Distributing model parameter search
For all model parameter search methods and cross_val_score, you have the choice of running the jobs locally or remotely.
Local
By default, jobs are scheduled to run locally in an asynchronous fashion. This is called a LocalAsync environment.
Remote
You may also run jobs on an EC2 cluster or a Hadoop cluster. This is especially useful when you want to perform a larger scale parameter search.
For EC2, you first create an EC2 environment and pass it into the environment argument:
ec2config = graphlab.deploy.Ec2Config()
ec2 = graphlab.deploy.ec2_cluster.create(name='mps',
                                         s3_path='s3://bucket/path',
                                         ec2_config=ec2config,
                                         num_hosts=4)
j = graphlab.model_parameter_search.create((train, valid),
                                           my_model, my_params,
                                           environment=ec2)

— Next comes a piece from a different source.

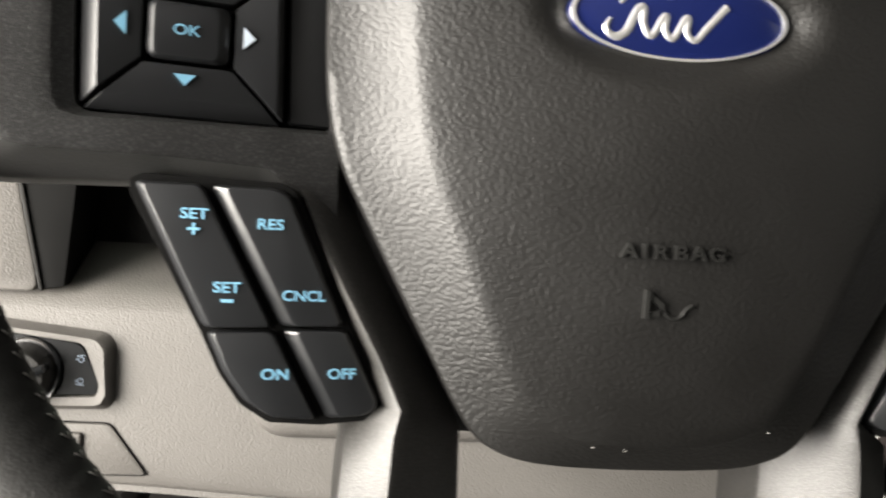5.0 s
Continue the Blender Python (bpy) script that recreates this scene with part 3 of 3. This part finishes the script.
part("end_strip", prism([[(0.1441, -0.1574), (0.1773, -0.1645), (0.1770, -0.1668), (0.1438, -0.1597)]], tf, 0.0001, 0.0002), M_CARD_EDGE, card, "worn clear strip along the lower edge")
for sx, sz, w in ((0.1660, -0.1088, 0.0030), (0.1735, -0.1102, 0.0022), (0.1700, -0.1122, 0.0009), (0.1585, -0.1075, 0.0014)):
    part("stain", prism([ring_of(sx, sz, w, w * 0.35, 10)], tf, 0.0001, 0.0001), M_STAIN, card)
part("punched_hole", prism([ring_of(0.1612, -0.1570, 0.0017, 0.0014, 14)], tf, 0.0001, 0.0003), M_GAP, card)
part("punched_hole", prism([ring_of(0.1672, -0.1098, 0.0014, 0.0014, 14)], tf, 0.0001, 0.0003), M_GAP, card)

# ---- dashboard ----
dash = thing("dashboard", DASH, "beige lower dashboard under a black upper dashboard", "dashboard")
profile = [(0.47, -0.028), (0.385, -0.056), (0.365, -0.0630), (0.345, -0.0700), (0.324, -0.0775), (0.310, -0.0835), (0.303, -0.0905), (0.300, -0.102), (0.300, -0.15), (0.301, -0.185), (0.304, -0.1915), (0.312, -0.1955), (0.40, -0.196)]
prof = [(p.x, p.y) for p in spline(profile, 3, False)]
loops = []
for i in range(33):
    x = -0.42 + i * (0.62 / 32)
    drop = 0.052 * (x + 0.03) if x < -0.15 else -0.0062 + 0.0747 * (x + 0.15) if x < 0 else 0.0050 + 0.021 * x
    loops.append([(x, y, z - (drop if z < -0.18 else 0)) for y, z in prof])
part("lower_panel", loft(loops, closed=False), M_BEIGE, dash, "beige grained lower dash panel")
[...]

For launching jobs on a Hadoop cluster, you instead create a Hadoop environment and pass this object into the environment argument:
hd = gl.deploy.hadoop_cluster.create(name='hadoop-cluster',
                                     dato_dist_path=<path to installation>)
j = graphlab.model_parameter_search.create((train, valid),
                                           my_model, my_params,
                                           environment=hd)
For more details on creating EC2- and Hadoop-based environment, checkout the API docs or the Deployment chapter of the userguide.
When getting started, it is useful to keep perform_trial_run=True to make sure you are creating your models properly.